Creatively, Universal would provide an excellent alternative for Pixar. But who would be the point person representing NBC/Universal to make the call and negotiate with Steven Jobs? Who knows? Maybe the lure of Pixar encourages Universal to get its act together quickly, as not to let this opportunity escape.

But the more that comes out about the Disney/Pixar split, the more I am led to believe that the winner in this competition will be the company whose CEO makes Jobs feel most comfortable.

From Kevin Baxter
Posted February 2, 2004 at 4:28 PM
This could be a lot like the whole Vivendi thing all over again. Experts believe this. Experts believe that. And Pixar goes and does something totally unexpected. Normally I would think it would come down to who offers the best deal, but all the deals here are going to be too similar since nobody can fight over stuff like who will own the films or the characters. It will come down to a few things: marketing might, percentages at box office and home video, TV airings and a relationship Steve Jobs can deal with.

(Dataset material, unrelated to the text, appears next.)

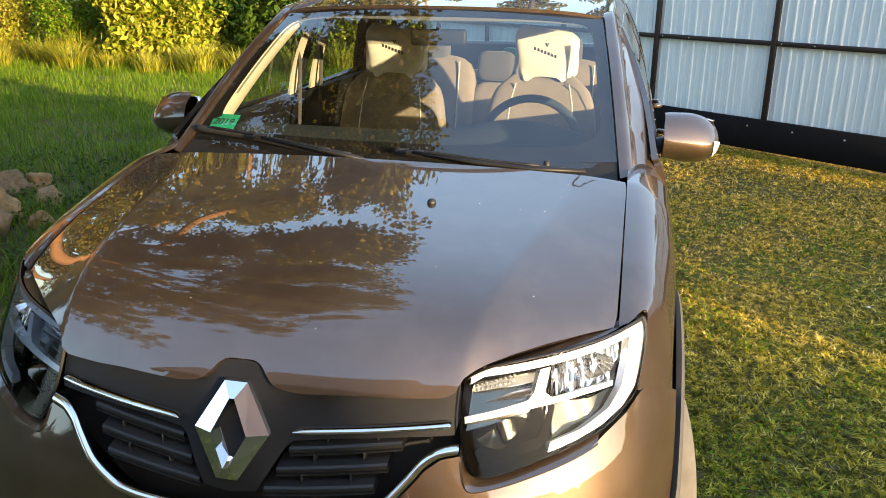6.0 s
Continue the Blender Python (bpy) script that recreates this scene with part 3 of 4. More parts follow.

That last one makes me believe Fox is not a contender. Rupert Murdoch is almost as hated as Eisner. And Time Warner right now is more unstable than NBC Universal, and they are going through the transfer process!

Personally, I don't care who Pixar ends up with so long as they license out to a theme park company. But, I don't understand why there have been no talks with Universal. They have been the best studio overall for the past seven years or so, and have major marketing muscle. We'll see.